Kim, S.D.; Lee, H.J., and Jun, K.W., 2020. The impact and occurrence of sediment-mixture flow due to Cyclone Winston in the coast of Fiji Island, South Pacific. In: Malvárez, G. and Navas, F. (eds.), Global Coastal Issues of 2020. Journal of Coastal Research, Special Issue No. 95, pp. 1460–1466. Coconut Creek (Florida), ISSN 0749-0208.
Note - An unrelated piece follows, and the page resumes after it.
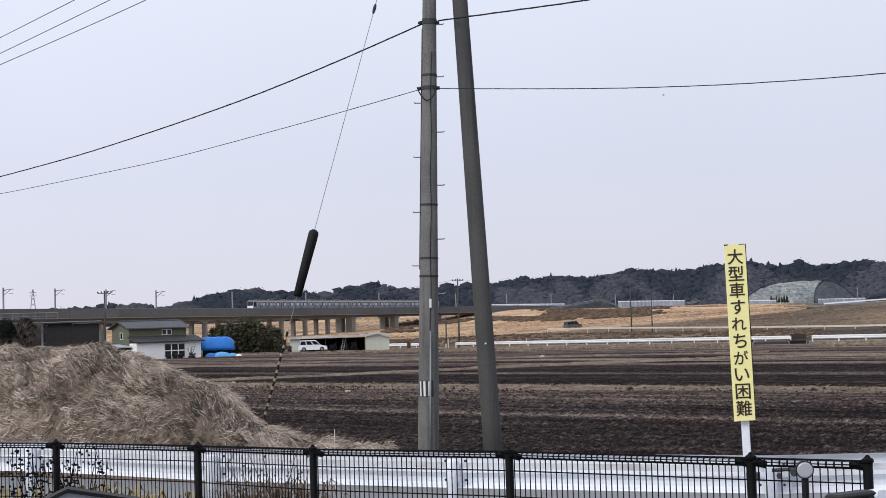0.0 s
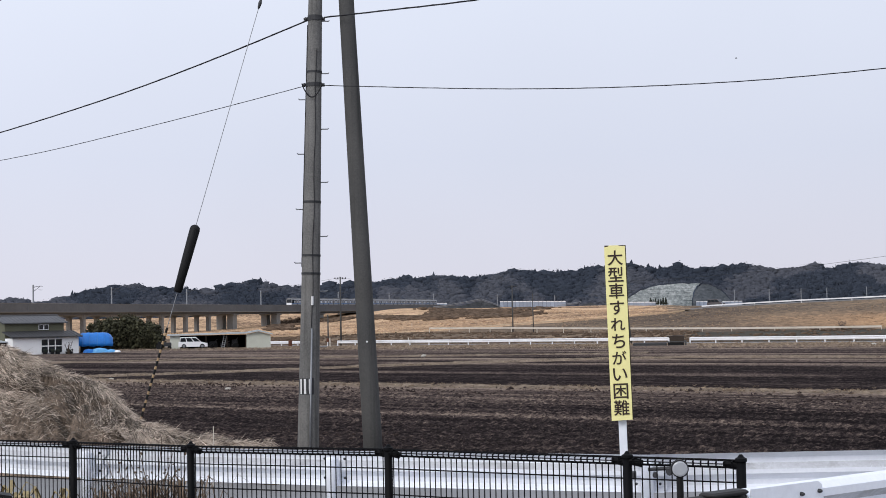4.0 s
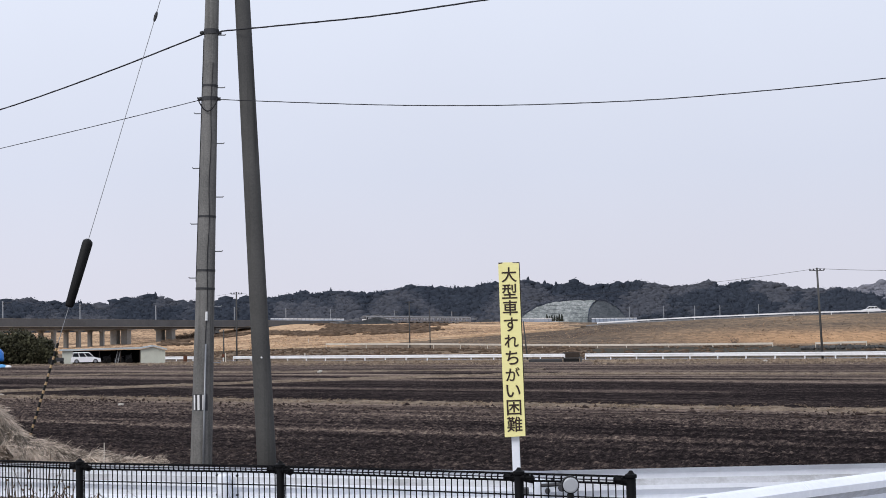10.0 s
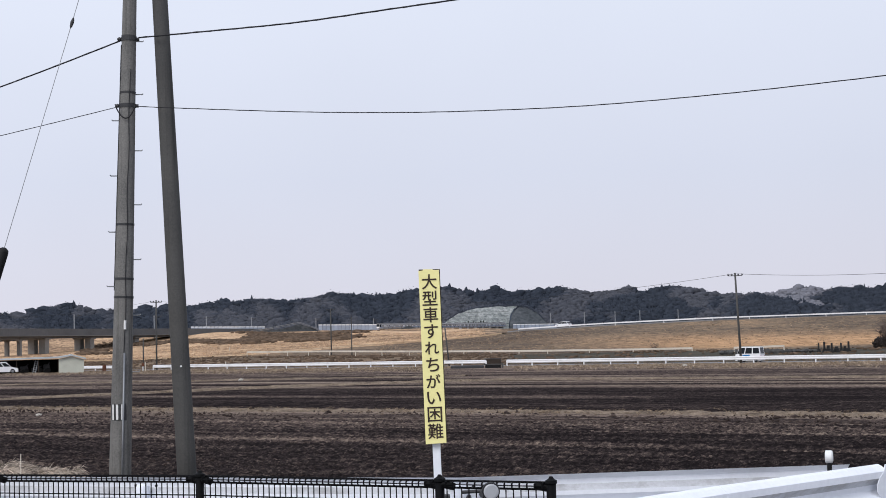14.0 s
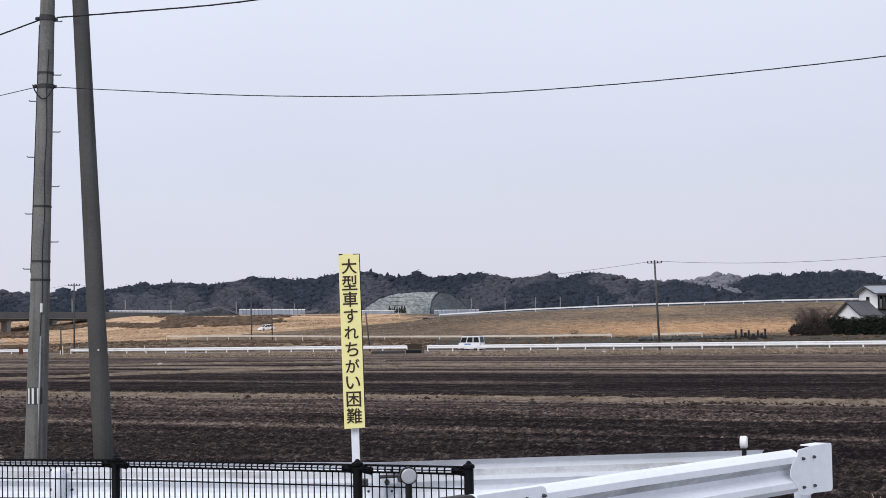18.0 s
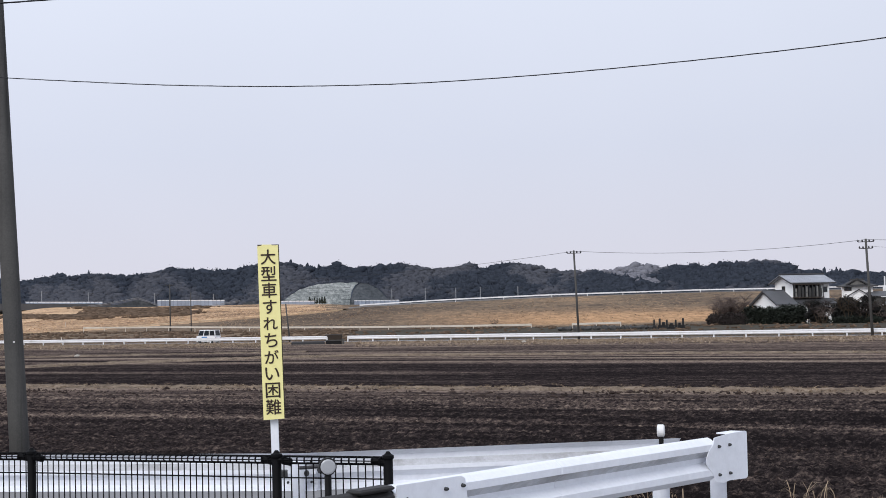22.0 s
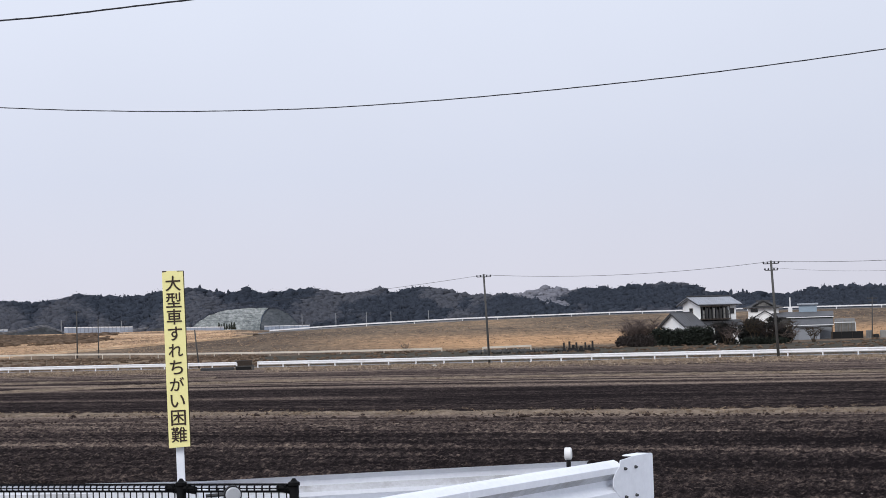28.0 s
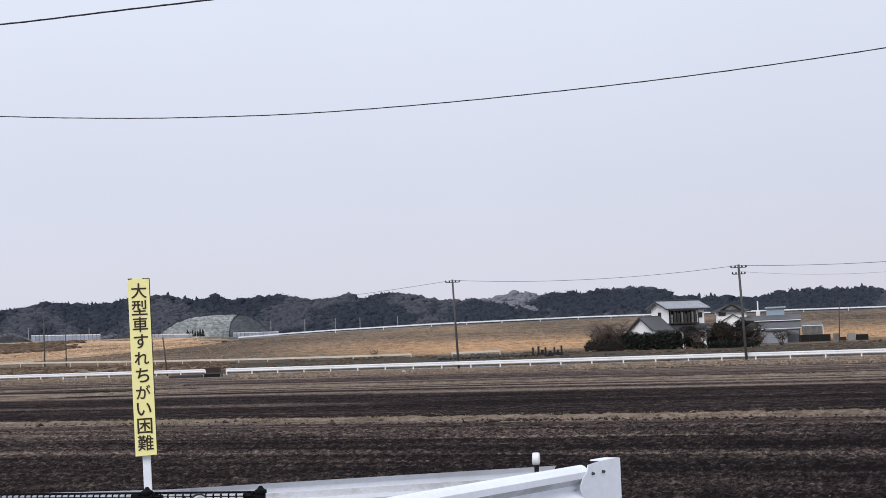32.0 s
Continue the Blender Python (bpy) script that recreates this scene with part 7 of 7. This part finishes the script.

Recently, global warming led to climate changes which contributed to more frequent occurrences of super cyclones on the global scale. Due to intense tropical depressions, heavy rainfall caused sediment transportation within sloped, mountainous terrains, bringing about large-scale damage of lives and properties. In particular, Fiji Island, located in the South Pacific, experienced a Category 5 tropical cyclone called Winston. As a result, more than 150,000 tons of debris was produced and more than 40% of the total population were gravely impacted. Disasters due to sediment-mixture flow are difficult to predict due to its inhomogeneous and irregular nature in terms of space and time. Therefore, combinations of various countermeasures are needed for proper protection against sediment-mixture flow. Proper understanding of sediment-mixture flow mechanism and behaviour provides a systematic means to tackle this issue. The study focuses on Fiji's Viti Levu Island as it experienced a cyclone disaster most recently. The characteristics of sediment-mixture flow along the seaside are analysed. The equations for mass conservation, momentum conservation, fine sediment, coarse sediment serve as the foundation. The liquid-solid mixture dynamic sets up the numerical model through the governing equation; the numerical model is performed using the finite difference method, represented by the elapse of time. The analysis of the results show that upstream displays an increase in water discharge and water depth, and erosion occurs more than deposition. The downstream, on the other hand, flow out along the seaside, running off a significant portion of sediments to other neighbouring seasides.